## TASK STATEMENT
Copy everything in the data below exactly except the pictures.

## DATASET SECTION

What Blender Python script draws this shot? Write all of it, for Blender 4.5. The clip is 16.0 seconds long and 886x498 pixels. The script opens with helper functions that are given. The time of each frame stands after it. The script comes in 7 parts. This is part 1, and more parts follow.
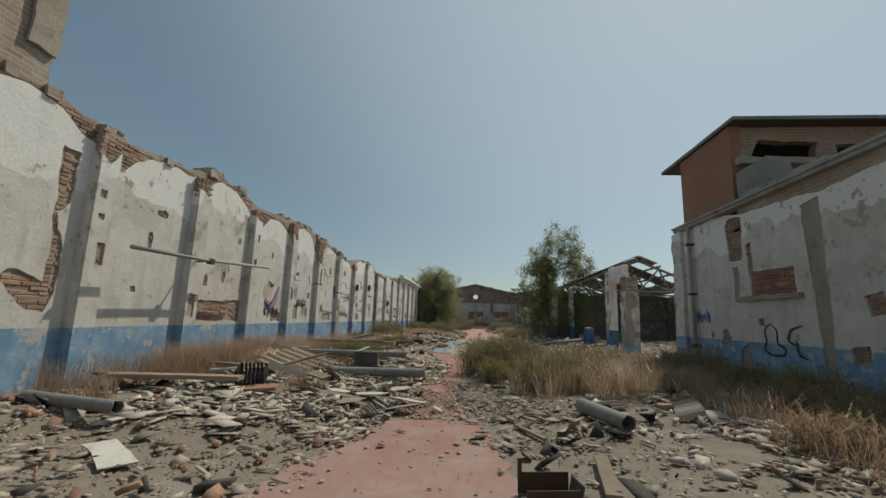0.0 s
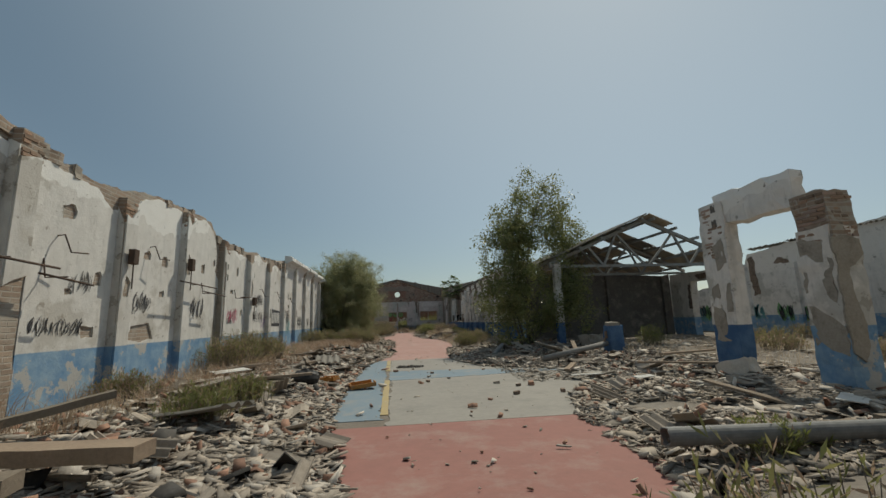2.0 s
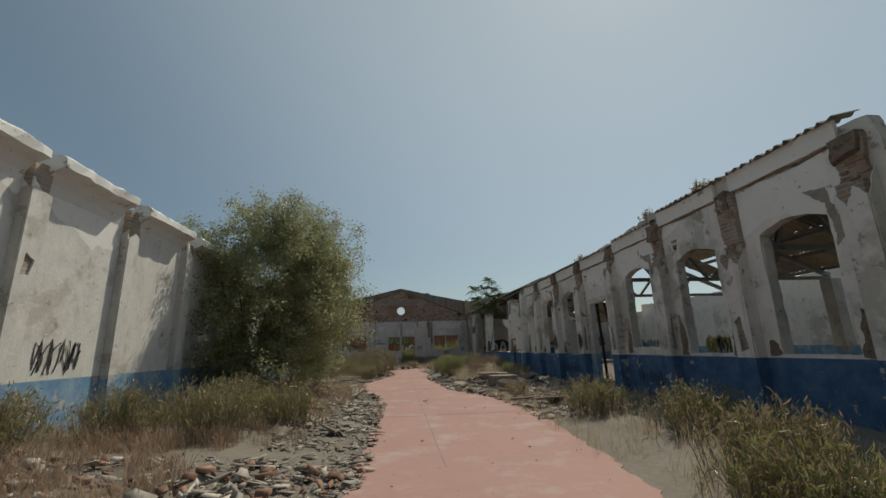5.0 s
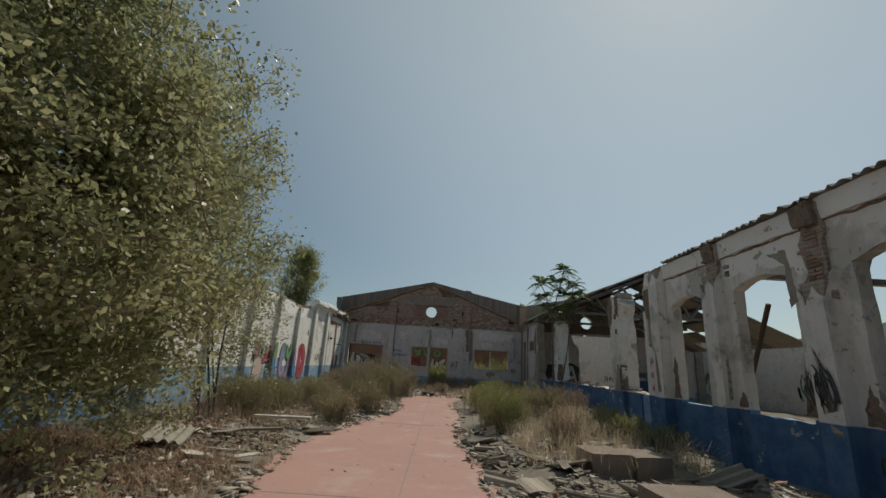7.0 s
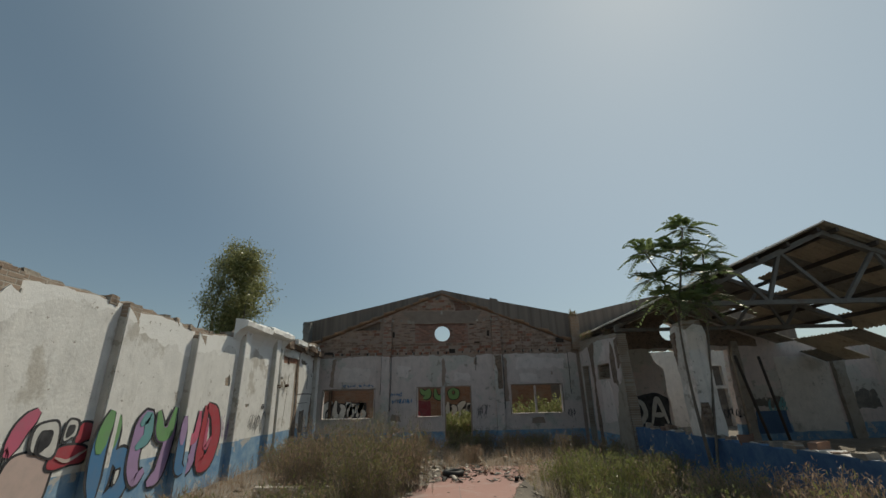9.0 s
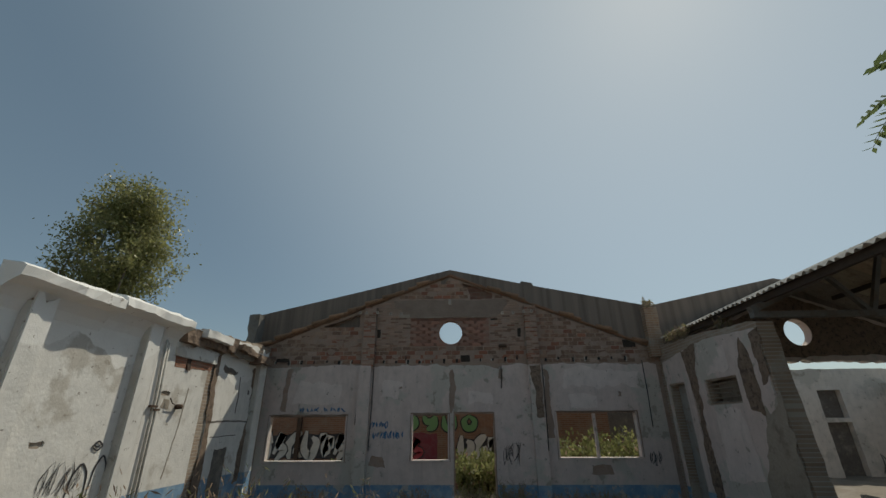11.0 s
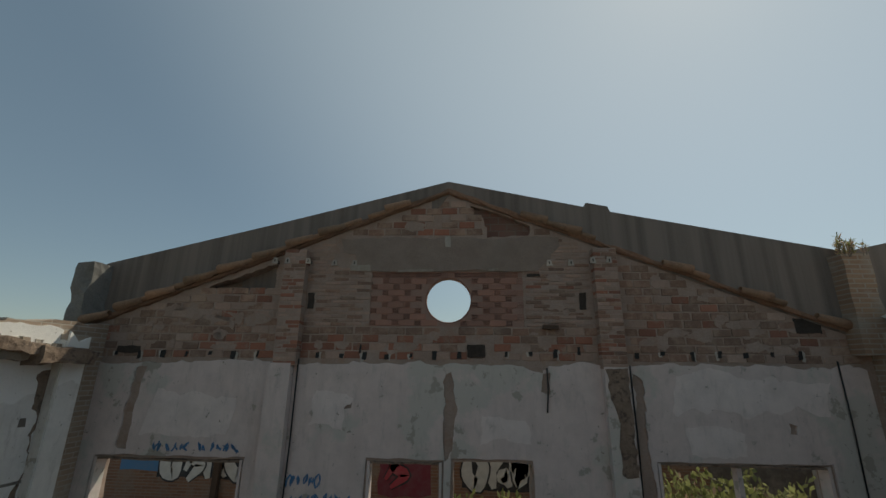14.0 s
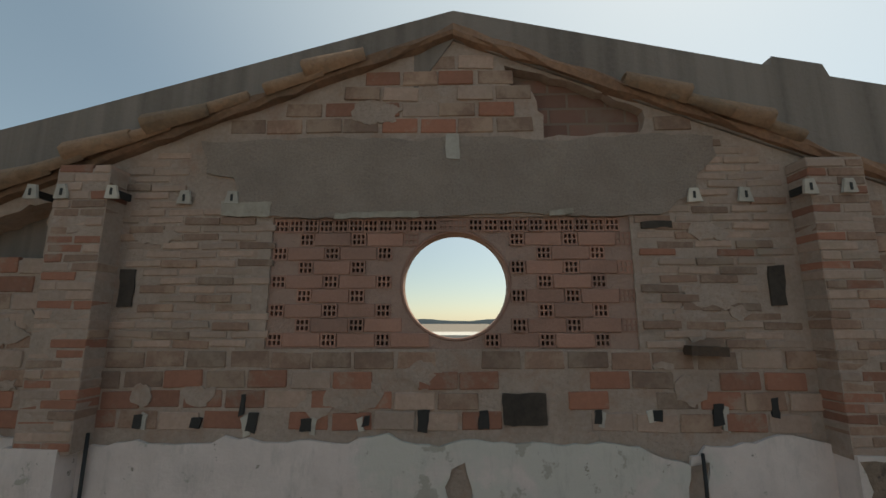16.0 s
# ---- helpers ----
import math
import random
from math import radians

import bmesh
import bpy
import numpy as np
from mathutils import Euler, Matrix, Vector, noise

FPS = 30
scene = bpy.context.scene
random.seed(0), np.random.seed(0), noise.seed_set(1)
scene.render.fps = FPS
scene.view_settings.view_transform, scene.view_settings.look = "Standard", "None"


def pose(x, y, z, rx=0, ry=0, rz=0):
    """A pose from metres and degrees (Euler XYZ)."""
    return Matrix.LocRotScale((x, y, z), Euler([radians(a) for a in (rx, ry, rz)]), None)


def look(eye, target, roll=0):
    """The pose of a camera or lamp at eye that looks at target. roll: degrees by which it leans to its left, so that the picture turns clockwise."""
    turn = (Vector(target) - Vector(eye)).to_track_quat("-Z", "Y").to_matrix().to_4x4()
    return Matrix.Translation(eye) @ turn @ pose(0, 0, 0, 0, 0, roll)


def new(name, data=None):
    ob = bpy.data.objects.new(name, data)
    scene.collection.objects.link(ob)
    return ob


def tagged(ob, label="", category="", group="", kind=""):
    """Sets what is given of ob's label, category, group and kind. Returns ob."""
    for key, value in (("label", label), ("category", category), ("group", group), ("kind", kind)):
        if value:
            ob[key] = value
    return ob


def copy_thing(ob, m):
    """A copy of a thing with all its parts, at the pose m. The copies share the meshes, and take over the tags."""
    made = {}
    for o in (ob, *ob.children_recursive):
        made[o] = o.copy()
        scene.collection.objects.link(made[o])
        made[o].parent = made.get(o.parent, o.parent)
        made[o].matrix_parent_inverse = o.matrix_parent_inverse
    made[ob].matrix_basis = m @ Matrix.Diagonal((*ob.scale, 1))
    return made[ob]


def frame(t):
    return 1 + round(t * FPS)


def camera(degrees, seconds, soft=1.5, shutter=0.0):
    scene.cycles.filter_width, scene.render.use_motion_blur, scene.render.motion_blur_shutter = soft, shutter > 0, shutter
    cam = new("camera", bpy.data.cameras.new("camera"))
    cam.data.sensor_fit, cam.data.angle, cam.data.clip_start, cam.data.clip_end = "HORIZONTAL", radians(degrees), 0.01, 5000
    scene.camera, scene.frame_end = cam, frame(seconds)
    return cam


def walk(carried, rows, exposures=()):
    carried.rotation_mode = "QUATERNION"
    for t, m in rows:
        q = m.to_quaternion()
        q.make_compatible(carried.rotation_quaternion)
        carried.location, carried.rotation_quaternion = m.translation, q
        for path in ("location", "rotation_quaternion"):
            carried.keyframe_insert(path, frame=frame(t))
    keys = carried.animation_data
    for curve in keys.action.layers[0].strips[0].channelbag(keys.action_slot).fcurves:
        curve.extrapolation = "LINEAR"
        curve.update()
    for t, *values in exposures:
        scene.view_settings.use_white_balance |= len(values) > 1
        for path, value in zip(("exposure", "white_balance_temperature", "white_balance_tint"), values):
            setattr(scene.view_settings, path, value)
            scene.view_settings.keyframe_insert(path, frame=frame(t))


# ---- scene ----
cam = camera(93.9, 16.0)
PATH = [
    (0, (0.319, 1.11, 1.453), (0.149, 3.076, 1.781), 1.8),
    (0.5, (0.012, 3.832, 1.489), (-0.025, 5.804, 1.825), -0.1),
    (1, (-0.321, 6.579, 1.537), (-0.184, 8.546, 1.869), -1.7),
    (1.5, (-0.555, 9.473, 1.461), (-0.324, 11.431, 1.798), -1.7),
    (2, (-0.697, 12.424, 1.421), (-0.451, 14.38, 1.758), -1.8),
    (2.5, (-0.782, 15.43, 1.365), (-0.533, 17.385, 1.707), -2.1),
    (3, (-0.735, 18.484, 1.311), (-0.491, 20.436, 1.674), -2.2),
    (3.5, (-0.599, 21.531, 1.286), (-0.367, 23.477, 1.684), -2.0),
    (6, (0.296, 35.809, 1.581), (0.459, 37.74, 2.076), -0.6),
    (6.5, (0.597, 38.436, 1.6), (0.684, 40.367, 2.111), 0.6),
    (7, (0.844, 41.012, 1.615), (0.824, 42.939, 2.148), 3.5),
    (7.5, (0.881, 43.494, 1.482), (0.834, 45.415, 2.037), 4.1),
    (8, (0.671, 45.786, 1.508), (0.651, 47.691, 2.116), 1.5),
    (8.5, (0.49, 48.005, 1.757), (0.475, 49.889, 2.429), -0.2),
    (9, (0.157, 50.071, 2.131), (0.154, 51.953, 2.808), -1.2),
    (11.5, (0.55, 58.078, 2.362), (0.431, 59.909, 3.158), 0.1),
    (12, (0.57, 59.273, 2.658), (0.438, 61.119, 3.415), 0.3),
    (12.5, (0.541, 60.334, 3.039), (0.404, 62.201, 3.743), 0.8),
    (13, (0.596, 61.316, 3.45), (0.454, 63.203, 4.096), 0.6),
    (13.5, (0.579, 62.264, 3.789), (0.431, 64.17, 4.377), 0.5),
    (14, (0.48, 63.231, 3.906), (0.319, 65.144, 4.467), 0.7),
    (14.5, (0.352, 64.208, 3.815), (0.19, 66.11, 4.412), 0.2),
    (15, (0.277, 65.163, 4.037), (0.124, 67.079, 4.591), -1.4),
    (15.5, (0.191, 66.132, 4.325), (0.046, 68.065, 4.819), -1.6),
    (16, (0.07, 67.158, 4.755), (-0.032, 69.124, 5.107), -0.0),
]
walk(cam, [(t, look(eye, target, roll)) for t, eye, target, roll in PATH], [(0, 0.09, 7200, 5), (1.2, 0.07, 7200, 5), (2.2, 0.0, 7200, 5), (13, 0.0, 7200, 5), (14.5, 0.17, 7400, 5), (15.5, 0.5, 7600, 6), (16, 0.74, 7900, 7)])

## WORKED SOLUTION
What Blender Python script draws this shot? Write all of it, for Blender 4.5. The clip is 16.0 seconds long and 886x498 pixels. The script opens with helper functions that are given. The time of each frame stands after it. The script comes in 7 parts. This is part 1, and more parts follow.
0.0 s
2.0 s
5.0 s
7.0 s
9.0 s
11.0 s
14.0 s
16.0 s
# ---- helpers ----
import math
import random
from math import radians

import bmesh
import bpy
import numpy as np
from mathutils import Euler, Matrix, Vector, noise

FPS = 30
scene = bpy.context.scene
random.seed(0), np.random.seed(0), noise.seed_set(1)
scene.render.fps = FPS
scene.view_settings.view_transform, scene.view_settings.look = "Standard", "None"


def pose(x, y, z, rx=0, ry=0, rz=0):
    """A pose from metres and degrees (Euler XYZ)."""
    return Matrix.LocRotScale((x, y, z), Euler([radians(a) for a in (rx, ry, rz)]), None)


def look(eye, target, roll=0):
    """The pose of a camera or lamp at eye that looks at target. roll: degrees by which it leans to its left, so that the picture turns clockwise."""
    turn = (Vector(target) - Vector(eye)).to_track_quat("-Z", "Y").to_matrix().to_4x4()
    return Matrix.Translation(eye) @ turn @ pose(0, 0, 0, 0, 0, roll)


def new(name, data=None):
    ob = bpy.data.objects.new(name, data)
    scene.collection.objects.link(ob)
    return ob


def tagged(ob, label="", category="", group="", kind=""):
    """Sets what is given of ob's label, category, group and kind. Returns ob."""
    for key, value in (("label", label), ("category", category), ("group", group), ("kind", kind)):
        if value:
            ob[key] = value
    return ob


def copy_thing(ob, m):
    """A copy of a thing with all its parts, at the pose m. The copies share the meshes, and take over the tags."""
    made = {}
    for o in (ob, *ob.children_recursive):
        made[o] = o.copy()
        scene.collection.objects.link(made[o])
        made[o].parent = made.get(o.parent, o.parent)
        made[o].matrix_parent_inverse = o.matrix_parent_inverse
    made[ob].matrix_basis = m @ Matrix.Diagonal((*ob.scale, 1))
    return made[ob]


def frame(t):
    return 1 + round(t * FPS)


def camera(degrees, seconds, soft=1.5, shutter=0.0):
    scene.cycles.filter_width, scene.render.use_motion_blur, scene.render.motion_blur_shutter = soft, shutter > 0, shutter
    cam = new("camera", bpy.data.cameras.new("camera"))
    cam.data.sensor_fit, cam.data.angle, cam.data.clip_start, cam.data.clip_end = "HORIZONTAL", radians(degrees), 0.01, 5000
    scene.camera, scene.frame_end = cam, frame(seconds)
    return cam


def walk(carried, rows, exposures=()):
    carried.rotation_mode = "QUATERNION"
    for t, m in rows:
        q = m.to_quaternion()
        q.make_compatible(carried.rotation_quaternion)
        carried.location, carried.rotation_quaternion = m.translation, q
        for path in ("location", "rotation_quaternion"):
            carried.keyframe_insert(path, frame=frame(t))
    keys = carried.animation_data
    for curve in keys.action.layers[0].strips[0].channelbag(keys.action_slot).fcurves:
        curve.extrapolation = "LINEAR"
        curve.update()
    for t, *values in exposures:
        scene.view_settings.use_white_balance |= len(values) > 1
        for path, value in zip(("exposure", "white_balance_temperature", "white_balance_tint"), values):
            setattr(scene.view_settings, path, value)
            scene.view_settings.keyframe_insert(path, frame=frame(t))


# ---- scene ----
cam = camera(93.9, 16.0)
PATH = [
    (0, (0.319, 1.11, 1.453), (0.149, 3.076, 1.781), 1.8),
    (0.5, (0.012, 3.832, 1.489), (-0.025, 5.804, 1.825), -0.1),
    (1, (-0.321, 6.579, 1.537), (-0.184, 8.546, 1.869), -1.7),
    (1.5, (-0.555, 9.473, 1.461), (-0.324, 11.431, 1.798), -1.7),
    (2, (-0.697, 12.424, 1.421), (-0.451, 14.38, 1.758), -1.8),
    (2.5, (-0.782, 15.43, 1.365), (-0.533, 17.385, 1.707), -2.1),
    (3, (-0.735, 18.484, 1.311), (-0.491, 20.436, 1.674), -2.2),
    (3.5, (-0.599, 21.531, 1.286), (-0.367, 23.477, 1.684), -2.0),
    (6, (0.296, 35.809, 1.581), (0.459, 37.74, 2.076), -0.6),
    (6.5, (0.597, 38.436, 1.6), (0.684, 40.367, 2.111), 0.6),
    (7, (0.844, 41.012, 1.615), (0.824, 42.939, 2.148), 3.5),
    (7.5, (0.881, 43.494, 1.482), (0.834, 45.415, 2.037), 4.1),
    (8, (0.671, 45.786, 1.508), (0.651, 47.691, 2.116), 1.5),
    (8.5, (0.49, 48.005, 1.757), (0.475, 49.889, 2.429), -0.2),
    (9, (0.157, 50.071, 2.131), (0.154, 51.953, 2.808), -1.2),
    (11.5, (0.55, 58.078, 2.362), (0.431, 59.909, 3.158), 0.1),
    (12, (0.57, 59.273, 2.658), (0.438, 61.119, 3.415), 0.3),
    (12.5, (0.541, 60.334, 3.039), (0.404, 62.201, 3.743), 0.8),
    (13, (0.596, 61.316, 3.45), (0.454, 63.203, 4.096), 0.6),
    (13.5, (0.579, 62.264, 3.789), (0.431, 64.17, 4.377), 0.5),
    (14, (0.48, 63.231, 3.906), (0.319, 65.144, 4.467), 0.7),
    (14.5, (0.352, 64.208, 3.815), (0.19, 66.11, 4.412), 0.2),
    (15, (0.277, 65.163, 4.037), (0.124, 67.079, 4.591), -1.4),
    (15.5, (0.191, 66.132, 4.325), (0.046, 68.065, 4.819), -1.6),
    (16, (0.07, 67.158, 4.755), (-0.032, 69.124, 5.107), -0.0),
]
walk(cam, [(t, look(eye, target, roll)) for t, eye, target, roll in PATH], [(0, 0.09, 7200, 5), (1.2, 0.07, 7200, 5), (2.2, 0.0, 7200, 5), (13, 0.0, 7200, 5), (14.5, 0.17, 7400, 5), (15.5, 0.5, 7600, 6), (16, 0.74, 7900, 7)])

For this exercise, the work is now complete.